Придерживать нечто – всегда неудобство, дискомфорт. Воспроизводство этого дискомфорта объяснимо лишь каким-то собственным сакральным смыслом этого жеста, чем-то вкусным, к чему переправой и служит он. Отведя от денег этот жест, мы все равно что отсоединили какой-то важный связующий провод, выдернули из розетки вилку. По идее здесь должен бы выключиться  некий крайне интересный механизм, на который мы еще, надеюсь, наткнемся в пространстве этой книги. А пока мы просто пойдем на голос денег.

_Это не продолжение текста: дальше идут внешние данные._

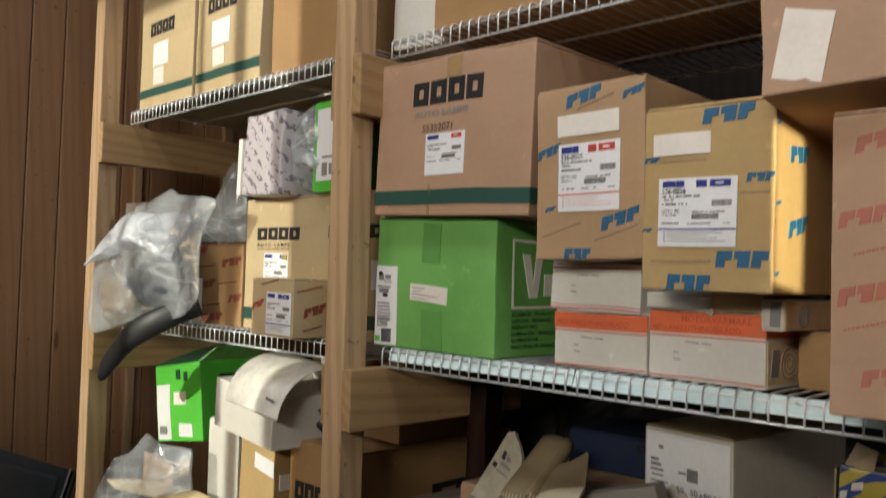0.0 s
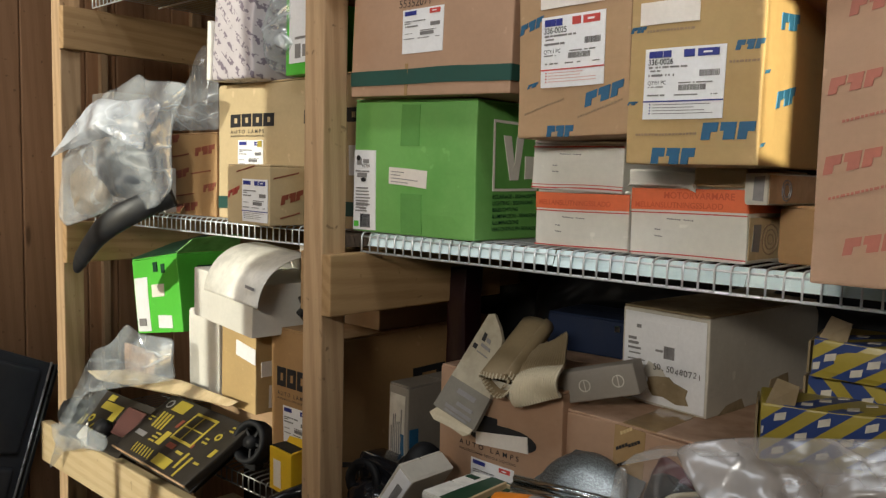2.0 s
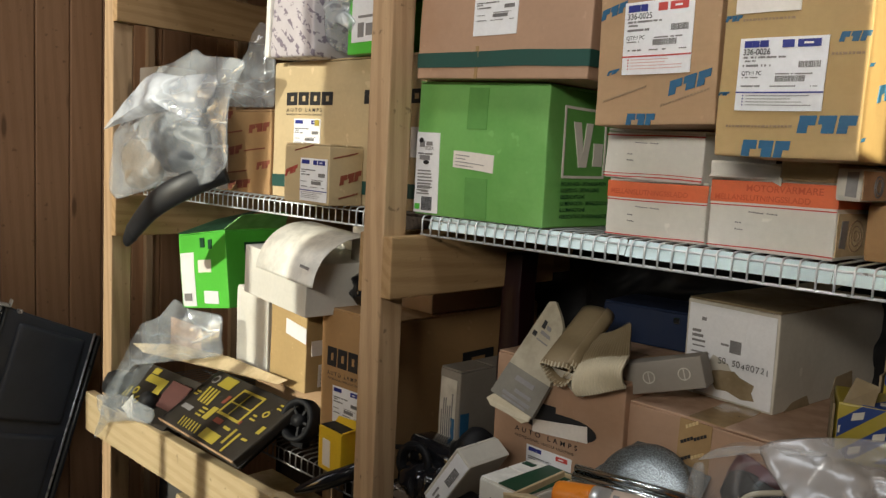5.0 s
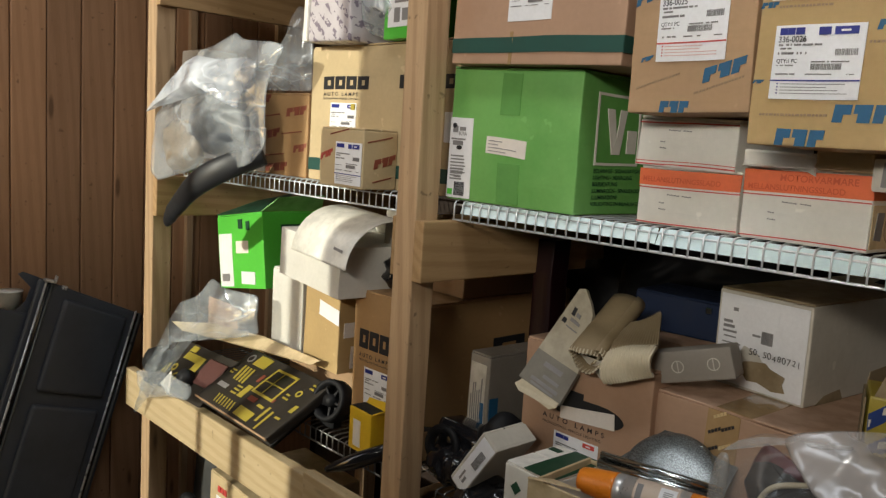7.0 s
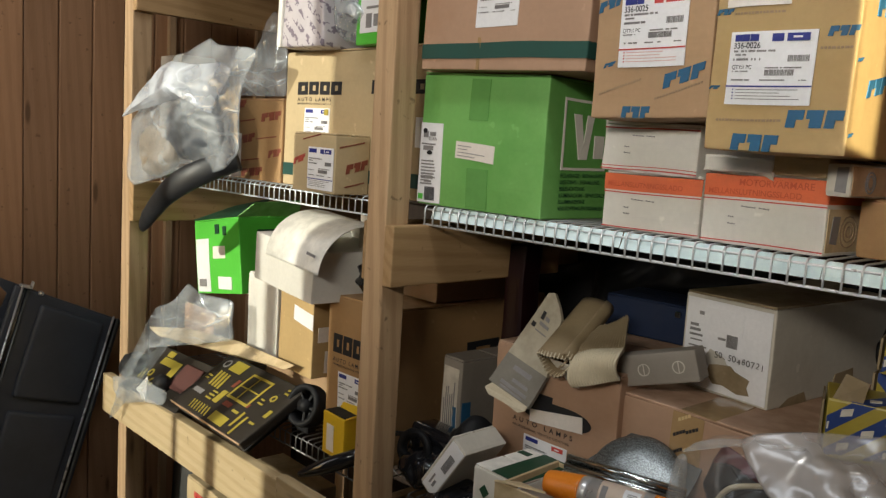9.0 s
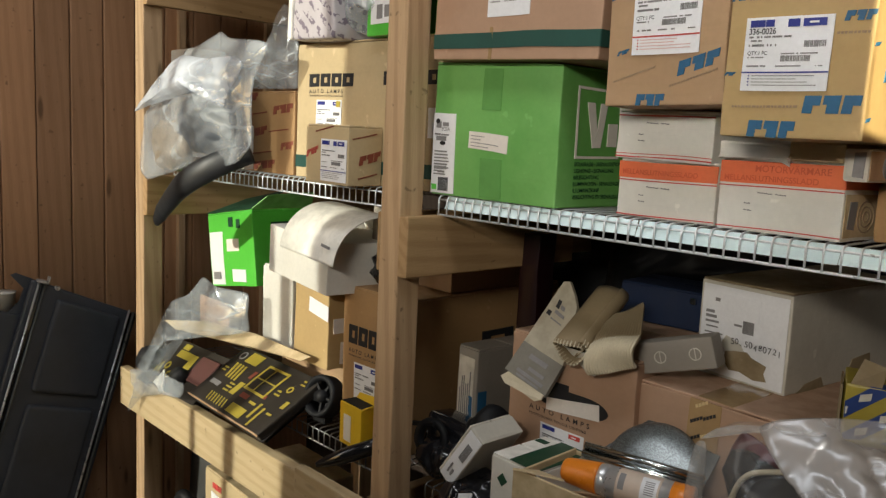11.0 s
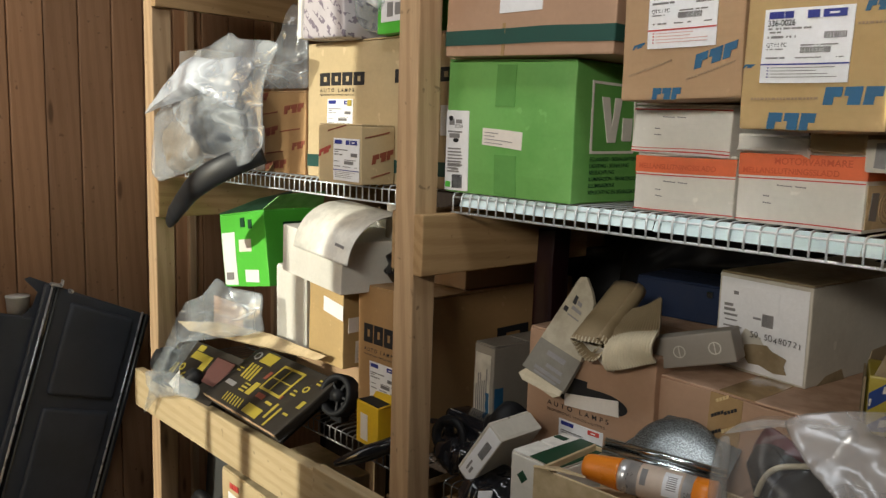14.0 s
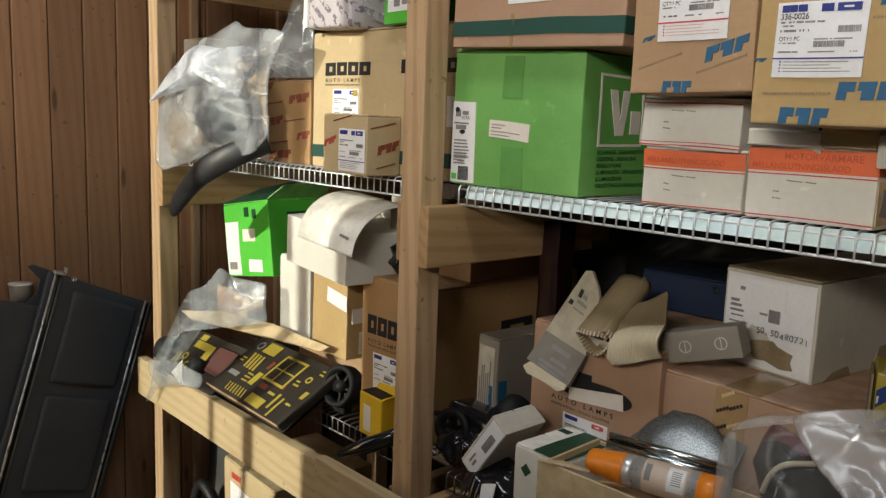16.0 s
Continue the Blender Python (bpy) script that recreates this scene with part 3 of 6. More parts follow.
c.slab("small_print", M_INK_GREY, "front", [(0.006, 0.070 - 0.0052 * i, rnd.uniform(0.02, 0.036), 0.0022) for i in range(8)] + [(0.008, 0.108, 0.012, 0.01), (0.024, 0.111, 0.014, 0.006), (0.009, 0.088, 0.024, 0.007)], lift=0.0008)
c.slab("barcode", M_INK, "front", [(0.018 + 0.0027 * i, 0.008, 0.0014, 0.022) for i in range(9)], lift=0.0008)
c.text("ECRA", M_INK_GREY, "front", 0.022, 0.104, 0.008, 0.0008)
c.slab("small_print", M_INK_GREY, "front", [(0.005, 0.0968, 0.014, 0.0024), (0.021, 0.0965, 0.018, 0.0024), (0.016, 0.0372, 0.016, 0.0032)] + [(0.007 + 0.0075 * k, 0.0505 - 0.0040 * i, 0.0062, 0.0014) for i in range(3) for k in range(4)], lift=0.0010)
for u, v, a, b in ((0.025, 0.0845, 0.0065, 0.0034), (0.012, 0.1185, 0.005, 0.004)):
    c.slab("emblem", M_INK, "front", [[(u + a * math.cos(k * math.tau / 12), v + b * math.sin(k * math.tau / 12)) for k in range(12)]], lift=0.0012)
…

Очень громко деньги дребезжат из «Двойника», в первом приближении – небезызвестной поэмы Федора Достоевского, при ближайшем рассмотрении оказывающейся стратегическим обменным пунктом культуры.  Туда мы для начала и отправимся.



[1] Пятигорский А. Непрекращаемый разговор. СПб.: Азбука-классика, 2004. – С.

[2] Там же. С. 215.

[3] Если одним словом, то и eirein и legein переводятся как говорить.